Starbucks: The big green machine has been pushing its little tubular packets of instant coffee furiously of late. I tried a fee sample we picked up and liked it better than the regular brew that the chain serves - it had less of that burnt flavor that many people complain about. And one of the weirdest things I have seen was a commuter cup that had slots to hold several of the little tubes - I guess that no matter where you are, you just cadge some hot water and Bob's your uncle. I could drink this stuff regularly, except I try not to redistribute any of my resources to Starbucks.
Folger's: This is a nice, steady, mainstream instant coffee. It's a little on the thin side when it comes to flavor; it never really gets bitter, but isn't ever that robust. The smaller size still comes in a glass jar, so that's cool.
Trader Joe's: A rare miss for our favorite funky foodstore. Their instant coffee is nondescript in flavor and has an oily film on top, no matter the proportions of milk and water. Give this a pass, even though it is in a cool glass jar.

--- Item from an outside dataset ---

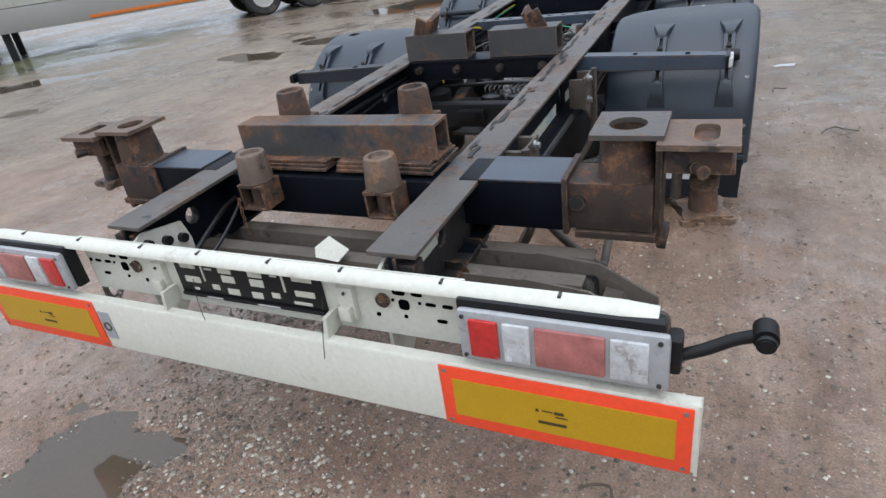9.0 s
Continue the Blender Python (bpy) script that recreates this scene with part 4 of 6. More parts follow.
    hollow(bm, "x", -0.385, 0.385, 0.606, 0.708, 0.03, 0.143, 0.009)
    beam = part("box_beam", moved(bm), M["beam"], trailer, "rusty square box beam with open ends", 1, True)
    for k, (h, w) in enumerate(((0.0, 0.1), (0.011, 0.092), (0.022, 0.085))):
        for x0, x1 in ((-0.385 + 0.01 * k, -0.012), (0.03, 0.385 - 0.008 * k)):
            bm = bmesh.new()
            box(bm, x0, x1, 0.672 - w - 0.015, 0.672 + w, h, h + 0.0095, 0.002)
            part("packing_plate", moved(bm), M["rust"], beam, "", 1, True)
    for s in (-1, 1):
        for yy, top, lo, kind in ((0.487, 0.092, -0.008, 0), (0.765, 0.217, 0.118, 1)):
            bm = bmesh.new()
            lathe(bm, [(0.002, top - 0.012), (0.03, top - 0.012), (0.034, top), (0.046, top), (0.05, top - 0.006), (0.056, lo + 0.02), (0.057, lo + 0.004), (0.05, lo), (0.002, lo)], Matrix.Translation((0.249, yy, 0)) @ Matrix.Rotation(radians(-90), 4, "Y"), 28)
            post = part("bump_post", moved(bm), M["rust_plate"] if kind == 0 else M["rust"], trailer, "worn tapered steel bump post", s, True)
            bm = bmesh.new()
            if kind:
                holed(bm, (0.195, 0.303, 0.005, 0.118), (0.249, 0.06, 0.02, 0.02), "y", 0.715 + 0.1, 0.715 + 0.108)
                box(bm, 0.195, 0.303, 0.715, 0.722, 0.005, 0.118)
                box(bm, 0.187, 0.195, 0.712, 0.825, 0.0, 0.118, 0.002)
                box(bm, 0.303, 0.311, 0.712, 0.825, 0.0, 0.118, 0.002)
                box(bm, 0.19, 0.308, 0.715, 0.822, 0.11, 0.119)
                box(bm, 0.18, 0.32, 0.69, 0.83, -0.05, 0.004, 0.003)
            else:
                box(bm, 0.198, 0.3, 0.435, 0.535, -0.018, -0.007, 0.003)
                box(bm, 0.198, 0.206, 0.44, 0.537, -0.1, -0.012, 0.002)
                box(bm, 0.292, 0.3, 0.44, 0.537, -0.1, -0.012, 0.002)
                box(bm, 0.2, 0.298, 0.44, 0.537, -0.1, -0.09, 0.002)
                cyl(bm, (0.249, 0.48, -0.09), (0.249, 0.48, -0.01), 0.026, seg=14)
            part("post_bracket", moved(bm), M["rust"], post, "", s, True)
            if not kind:
                bm = bmesh.new()
                for k in range(9):
                    c = Vector((0.302 + 0.004 * (k % 2), 0.43, -0.06 - 0.016 * k))
                    m = Matrix.Translation(c) @ Matrix.Rotation(radians(90 * (k % 2)), 4, "Z")
                    tube(bm, [m @ Vector(q) for q in ((0, 0, 0.011), (0.006, 0, 0), (0, 0, -0.011), (-0.006, 0, 0), (0, 0, 0.0105))], 0.0022, 5, 3)
                part("chain", moved(bm), M["rust"], post, "short rusty hanging chain", s, True)
    return cm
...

Kona coffee: Otis has brought me back two types of instant 100% Kona coffee from Hawaii: Ukulele Melody from Hawaiian Brew and Gourmet Blend by Mulvadi. Both of them come in nice little hexagonal glass jars, and each has the nice, round, earthy flavor of Kona. The Ukulele can tend to some bitterness more so than the Mulvadi, and neither mixes as well with cream as the local brands.
Nescafé Clásico: The ne plus ultra of instant coffee. You can tell it's classy because not only are there two diacritical marks in the name, the jar has a really cool shape and the label is written primarily in Spanish, with some English subtitles. It actually has a rich, full flavor, and no bitterness at all, and creates a creamy drink when combined with half-and-half. I guess jillions of people worldwide drink this, even in those fancy European countries that we think we are copying with all this coffee-drink business we have going on. And it's what I'm drinking right now.
So, pick your poison. For some, it's a grande two-pump vanilla non-fat extra-hot latte. For me, it's a cuppa. Just relax and enjoy.